Tuesday, December 10, 2013

Mack Brown-- a Tale of Two Eras

Mack Brown's first era lasted from 1998-2009.

Mack Brown brought Texas to the Promised Land-- under the winged feet of Vince Young in 2005. Confetti fell down from the rafters as Vince spread his arms wide in the cool air of a southern California night. Texas football had been brought back, revived from the post-Darrell Royal malaise-- and Mack Brown was the master at the control switch.

Mack Brown always had the gift for recruitment. He convinced Ricky Williams to stay for a senior season. Ricky won the Heisman in 1998 made Mack a winner in that very first season.

Mack recruited Vince Young. Mack always seemed uncomfortable on the sidelines but Vince reassured him that night-- never doubting even as the minutes ebbed away with Texas falling behind the mighty USC Trojans. Vince had done it before on many occasions and he did it again, brought Texas a last second victory, with the whole world watching. Texas had won its first national championship since 1970!
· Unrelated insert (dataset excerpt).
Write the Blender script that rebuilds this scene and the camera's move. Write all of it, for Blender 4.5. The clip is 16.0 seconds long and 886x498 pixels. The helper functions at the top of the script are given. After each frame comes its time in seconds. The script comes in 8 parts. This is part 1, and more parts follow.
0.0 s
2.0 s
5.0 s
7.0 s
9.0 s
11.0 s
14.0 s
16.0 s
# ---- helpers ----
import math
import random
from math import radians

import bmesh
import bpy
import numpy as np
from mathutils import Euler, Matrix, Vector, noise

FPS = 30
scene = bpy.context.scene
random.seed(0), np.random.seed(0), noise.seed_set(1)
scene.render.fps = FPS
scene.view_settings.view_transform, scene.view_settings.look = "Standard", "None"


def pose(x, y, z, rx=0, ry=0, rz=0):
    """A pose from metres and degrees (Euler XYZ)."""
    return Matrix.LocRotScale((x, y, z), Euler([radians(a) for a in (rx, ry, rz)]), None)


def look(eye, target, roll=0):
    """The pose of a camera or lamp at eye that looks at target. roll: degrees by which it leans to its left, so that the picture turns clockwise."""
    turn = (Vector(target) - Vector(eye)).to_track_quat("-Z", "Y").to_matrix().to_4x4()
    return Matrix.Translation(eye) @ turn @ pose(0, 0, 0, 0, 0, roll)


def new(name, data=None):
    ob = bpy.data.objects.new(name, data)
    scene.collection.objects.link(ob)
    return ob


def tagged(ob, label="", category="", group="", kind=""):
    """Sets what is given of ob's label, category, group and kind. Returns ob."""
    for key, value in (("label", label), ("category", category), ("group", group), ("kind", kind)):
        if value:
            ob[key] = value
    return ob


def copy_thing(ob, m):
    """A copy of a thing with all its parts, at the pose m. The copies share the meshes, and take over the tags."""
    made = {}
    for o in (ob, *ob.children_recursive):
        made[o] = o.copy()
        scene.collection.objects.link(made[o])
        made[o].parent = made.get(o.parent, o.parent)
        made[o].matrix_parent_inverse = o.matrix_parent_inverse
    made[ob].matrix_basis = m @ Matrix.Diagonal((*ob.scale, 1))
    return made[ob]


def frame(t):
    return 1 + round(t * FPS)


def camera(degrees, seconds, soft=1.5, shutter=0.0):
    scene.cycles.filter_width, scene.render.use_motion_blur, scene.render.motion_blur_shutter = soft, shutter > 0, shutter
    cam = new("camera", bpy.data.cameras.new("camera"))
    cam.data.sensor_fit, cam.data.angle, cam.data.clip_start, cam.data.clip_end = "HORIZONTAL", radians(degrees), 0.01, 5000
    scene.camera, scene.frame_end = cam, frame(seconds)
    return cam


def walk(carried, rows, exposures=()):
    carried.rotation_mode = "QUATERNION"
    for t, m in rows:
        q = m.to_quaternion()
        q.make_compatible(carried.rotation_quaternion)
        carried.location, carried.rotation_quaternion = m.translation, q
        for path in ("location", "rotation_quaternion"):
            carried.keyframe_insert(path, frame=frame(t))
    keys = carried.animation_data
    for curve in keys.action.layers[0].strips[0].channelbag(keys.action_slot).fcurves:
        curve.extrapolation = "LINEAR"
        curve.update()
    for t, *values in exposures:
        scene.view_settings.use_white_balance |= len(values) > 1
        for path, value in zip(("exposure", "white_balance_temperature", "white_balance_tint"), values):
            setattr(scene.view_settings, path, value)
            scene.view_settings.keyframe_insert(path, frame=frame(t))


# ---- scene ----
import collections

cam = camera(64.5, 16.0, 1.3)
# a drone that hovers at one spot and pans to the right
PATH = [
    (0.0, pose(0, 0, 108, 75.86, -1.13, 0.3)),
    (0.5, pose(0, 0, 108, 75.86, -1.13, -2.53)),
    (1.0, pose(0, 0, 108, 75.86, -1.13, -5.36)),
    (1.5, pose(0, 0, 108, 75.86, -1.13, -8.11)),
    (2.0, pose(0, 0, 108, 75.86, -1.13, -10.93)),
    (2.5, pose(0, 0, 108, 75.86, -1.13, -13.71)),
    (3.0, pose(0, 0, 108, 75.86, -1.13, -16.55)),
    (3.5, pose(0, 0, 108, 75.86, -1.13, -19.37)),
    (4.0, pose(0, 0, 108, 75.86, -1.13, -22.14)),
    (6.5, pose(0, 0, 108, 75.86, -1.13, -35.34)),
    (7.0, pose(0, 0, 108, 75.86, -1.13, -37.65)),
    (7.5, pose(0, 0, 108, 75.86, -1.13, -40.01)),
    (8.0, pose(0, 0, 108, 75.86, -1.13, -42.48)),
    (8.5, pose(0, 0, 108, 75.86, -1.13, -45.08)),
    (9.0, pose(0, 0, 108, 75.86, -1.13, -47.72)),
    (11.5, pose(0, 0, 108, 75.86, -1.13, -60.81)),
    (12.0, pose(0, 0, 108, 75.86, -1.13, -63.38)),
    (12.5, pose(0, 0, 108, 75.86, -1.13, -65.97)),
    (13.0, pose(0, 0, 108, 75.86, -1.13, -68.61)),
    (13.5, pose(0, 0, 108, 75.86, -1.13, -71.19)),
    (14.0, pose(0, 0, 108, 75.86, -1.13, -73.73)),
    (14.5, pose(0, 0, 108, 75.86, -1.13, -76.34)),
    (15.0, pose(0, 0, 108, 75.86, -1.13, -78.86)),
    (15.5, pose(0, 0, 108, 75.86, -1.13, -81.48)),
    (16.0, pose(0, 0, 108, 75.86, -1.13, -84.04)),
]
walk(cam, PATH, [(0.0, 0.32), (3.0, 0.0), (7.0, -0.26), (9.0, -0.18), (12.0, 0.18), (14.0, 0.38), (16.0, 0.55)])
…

And after Vince, came Colt McCoy. Colt was like a young horse loosened from a small town football atmosphere and born ready for the big spotlight in Austin. Colt beat out Jevan Snead for the starting QB position. Over four years he averaged more than 10 victories per season. Something happened after Colt. The tide turned. Well the Tide, the Alabama Tide that is, knocked Colt out of the 2009 national championship football game and turned the tide of Texas football. Garrett Gilbert, a much heralded true freshman, came it as Colt's replacement and so began the long slide that brings us to the present moment-- the end of the Mack Brown Second Era.

The second era of Mack Brown goes from 2010-2013. Gilbert was no Vince Young, not another Colt McCoy. The mojo of Texas football disappeared with alarming rapidity. Was it anybody's fault? Maybe Mack Brown's fault? Had the game passed him by? Did he lack the talent for picking quarterbacks-- missing out at a time when RGIII and Johnny Manziel were graduating from Texas high schools? Maybe landing great quarterbacks includes an element of luck. Mack won twice, with Vince and Colt. He was due for a setback, according to the laws of the football gods. Mack never did anything grievous like Mike Shanahan, the Redskins coach, gambling a young RGIII's career by playing him injured in his very first year.
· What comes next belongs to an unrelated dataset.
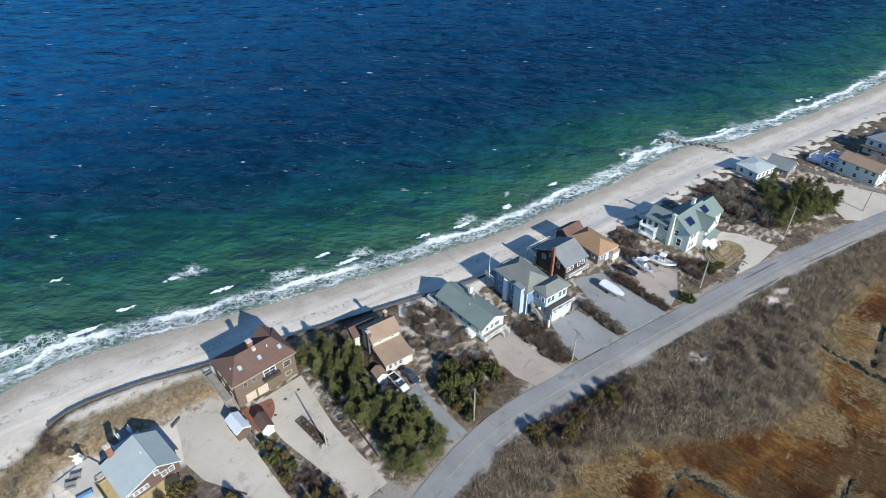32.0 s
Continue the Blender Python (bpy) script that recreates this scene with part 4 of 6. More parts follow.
slab("driveway_1", [(-24, 277), (-19.5, 281), (-13, 279), (-9.8, 270), (-2, 258.3), (7.7, 246.3), (4.4, 244.9), (-1.6, 252), (-10, 259.5), (-16, 262.5), (-20, 266.5), (-21.5, 271)], GZ + 0.03, 0.3, DRIVE_PALE, "pale sandy driveway of the cottage", "driveway")
slab("driveway_2", [(-10.8, 276.8), (-0.6, 283.9), (6, 270.5), (15, 257.5), (10.8, 254.8), (4, 261.3), (-3, 268.5), (-6.3, 273)], GZ + 0.035, 0.3, DRIVE_PALE, "pale concrete driveway of the brown house", "driveway")
slab("driveway_3", [(22.5, 278.5), (25, 274), (30.2, 265.6), (26.4, 263.8), (22.6, 269), (19.5, 275.5)], GZ + 0.03, 0.3, DRIVE_GREY, "grey driveway between the trees", "driveway")
slab("driveway_4", [(38.3, 287.5), (44, 290.5), (48, 283), (53, 277.2), (46.5, 273.6), (41.9, 277.4), (39.5, 282)], GZ + 0.03, 0.3, DRIVE_SAND, "brownish gravel driveway of the green-roofed house", "driveway")
slab("driveway_5", [(53.5, 290.8), (60.5, 294.4), (67, 284.5), (56, 279.6), (54.5, 284)], GZ + 0.03, 0.3, DRIVE_GREY, "grey paved driveway of the blue house", "driveway")
slab("driveway_6", [(63, 305), (71, 306.5), (80.2, 290.4), (69.3, 285.8), (65, 295)], GZ + 0.03, 0.3, DRIVE_GREY, "grey driveway under the covered boat", "driveway")
slab("driveway_7", [(74.5, 307.5), (84.5, 310), (89.5, 304.5), (85.5, 296), (82, 292.2), (77.5, 299.5)], GZ + 0.03, 0.3, DRIVE_SAND, "gravel yard under the boat trailers", "driveway")
slab("driveway_8", [(108, 318.5), (113, 316.5), (119.5, 310), (111, 304.3), (103, 300.9), (105.5, 304), (109.5, 307.5), (108, 312), (104.5, 314.2)], GZ + 0.03, 0.3, DRIVE_PALE, "curved pale driveway of the sage green house", "driveway")
slab("driveway_9", [(149, 340), (158, 334.5), (168.5, 326.2), (152, 316.8), (145, 318.5), (146, 330)], GZ + 0.03, 0.3, DRIVE_PALE, "wide sandy lot beside the far houses", "driveway")
slab("boat_ramp", [(-2.1, 222), (4.6, 222), (5.6, 228), (-2.3, 228)], GZ + 0.06, 2.6, RAMPGREY, "pale concrete boat ramp at the inlet", "boat ramp")
rampob = bpy.data.objects["boat_ramp"]
for v in rampob.data.vertices:
    if v.co.y < 224 and v.co.z > 0:
        v.co.z = -0.15
arc = [(-11.5, 276.6)] + [(-10.4 + 5.2 * math.cos(radians(a)), 275.9 + 5.2 * math.sin(radians(a))) for a in range(-62, 36, 12)]
slab("patio", arc, GZ + 0.06, 0.2, BRICKRED, "red brick patio in front of the brown house", "patio")
slab("concrete_pad", [(-146, 173), (-139.5, 173.8), (-138.5, 180.5), (-144.5, 180)], GZ + 0.03, 0.2, RAMPGREY, "pale broken concrete pad beside the access road", "pad")
slab("terrace", [(-40.8, 265.5), (-37, 269.8), (-32.6, 267.0), (-31.8, 261.5), (-36, 261.8)], GZ + 0.42, 0.5, CONCRETE, "pale sandy terrace beside the cottage", "terrace")

# ---------------------------------------------------------------- bulkhead along the beach
bulk = new("bulkhead")
tagged(bulk, "low weathered timber bulkhead along the beach", "bulkhead", kind="structure")
bp = spline(BULKHEAD, 2.4)
panel_cache = {}
for (ax, ay), (bx, by) in zip(bp[:-1], bp[1:]):
    ln = math.hypot(bx - ax, by - ay)
    if ax > 41 or ln < 0.2:
        continue
    key = round(ln, 1)
    if key not in panel_cache:
        bm = bmesh.new()
        n = 8
        for i in range(n):
            box(bm, ln * i / n + 0.01, -0.05, -1.4, ln * (i + 1) / n - 0.01, 0.05, 0.16 + 0.03 * (i % 3))
        box(bm, -0.05, 0.05, -0.25, ln + 0.05, 0.2, 0.0)
        tube(bm, (0, 0.2, -1.3), (0, 0.2, 0.25), 0.13, 0.12, 6)
        panel_cache[key] = finish(bm, "panel", DARKWOOD)
    part("panel", panel_cache[key], None, bulk, m=pose(ax, ay, GZ + 0.05, 0, 0, math.degrees(math.atan2(by - ay, bx - ax))))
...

So give Mack Brown a measure of credit. He's a class act when the classiest act means looking out for the welfare of your players.  But his second era has been a kind of slow torture for Texas fans. Very little to get excited about-- and football fandom is all about getting excited. The football fan has no match when it comes to visceral devotion to an object of adoration, the team... with the possible exception of the stock market maven and his love of hurtling numbers-- the tumble of digits when stocks go up and down. But an adrenaline driven audience has no tolerance for long, drawn out suffering. Adrenaline wants to fight or flight. If the fight results in victory, you keep the coach. If the fight results in defeat, it's time for the coach to fly. Very little room for grey in the black and white world of the win/loss column. Mack's second era showed too many losses. And the show must go on.